#### [YOUR INSTRUCTIONS]
Set down exactly the lines from the one with "radians(degrees), 0.01, 5000" to the one with "keys = carried.animation_data", both included, and no line outside that range.

## START

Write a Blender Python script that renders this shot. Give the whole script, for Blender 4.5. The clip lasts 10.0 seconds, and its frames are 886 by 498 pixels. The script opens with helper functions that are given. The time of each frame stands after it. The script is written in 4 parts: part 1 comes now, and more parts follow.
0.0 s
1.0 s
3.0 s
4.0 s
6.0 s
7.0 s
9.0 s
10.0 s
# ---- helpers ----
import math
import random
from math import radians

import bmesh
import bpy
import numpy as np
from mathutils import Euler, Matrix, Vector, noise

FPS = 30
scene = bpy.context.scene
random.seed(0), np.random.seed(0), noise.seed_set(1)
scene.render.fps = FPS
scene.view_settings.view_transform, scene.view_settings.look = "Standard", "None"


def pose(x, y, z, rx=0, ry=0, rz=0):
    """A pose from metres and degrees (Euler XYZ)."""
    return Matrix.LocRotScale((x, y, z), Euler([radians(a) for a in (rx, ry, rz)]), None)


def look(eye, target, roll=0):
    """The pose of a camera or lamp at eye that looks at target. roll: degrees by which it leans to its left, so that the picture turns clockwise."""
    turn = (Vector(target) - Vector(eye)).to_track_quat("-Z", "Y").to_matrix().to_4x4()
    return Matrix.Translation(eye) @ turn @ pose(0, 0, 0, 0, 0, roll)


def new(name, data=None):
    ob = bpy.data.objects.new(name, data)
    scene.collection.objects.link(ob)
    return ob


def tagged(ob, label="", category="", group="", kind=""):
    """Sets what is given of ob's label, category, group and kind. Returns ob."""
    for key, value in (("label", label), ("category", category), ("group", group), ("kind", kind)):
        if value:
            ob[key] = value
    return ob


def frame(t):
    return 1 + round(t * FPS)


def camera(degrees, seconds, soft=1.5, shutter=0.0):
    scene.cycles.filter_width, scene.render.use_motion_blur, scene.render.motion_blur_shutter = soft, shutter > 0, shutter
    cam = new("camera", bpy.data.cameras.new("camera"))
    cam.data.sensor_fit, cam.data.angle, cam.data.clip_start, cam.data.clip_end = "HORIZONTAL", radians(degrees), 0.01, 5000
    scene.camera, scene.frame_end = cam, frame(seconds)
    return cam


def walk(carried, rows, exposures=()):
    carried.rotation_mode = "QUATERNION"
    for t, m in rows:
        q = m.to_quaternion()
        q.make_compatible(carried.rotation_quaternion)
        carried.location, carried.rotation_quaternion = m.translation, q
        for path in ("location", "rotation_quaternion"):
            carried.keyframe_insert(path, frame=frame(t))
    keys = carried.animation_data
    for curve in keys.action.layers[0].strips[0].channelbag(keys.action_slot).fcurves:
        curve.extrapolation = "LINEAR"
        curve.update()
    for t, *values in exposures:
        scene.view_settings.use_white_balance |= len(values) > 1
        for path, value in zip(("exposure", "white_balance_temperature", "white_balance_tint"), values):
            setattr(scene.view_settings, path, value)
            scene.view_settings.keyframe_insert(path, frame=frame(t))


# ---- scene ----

## END

#### [WRITTEN REPLY]
    cam.data.sensor_fit, cam.data.angle, cam.data.clip_start, cam.data.clip_end = "HORIZONTAL", radians(degrees), 0.01, 5000
    scene.camera, scene.frame_end = cam, frame(seconds)
    return cam


def walk(carried, rows, exposures=()):
    carried.rotation_mode = "QUATERNION"
    for t, m in rows:
        q = m.to_quaternion()
        q.make_compatible(carried.rotation_quaternion)
        carried.location, carried.rotation_quaternion = m.translation, q
        for path in ("location", "rotation_quaternion"):
            carried.keyframe_insert(path, frame=frame(t))
    keys = carried.animation_data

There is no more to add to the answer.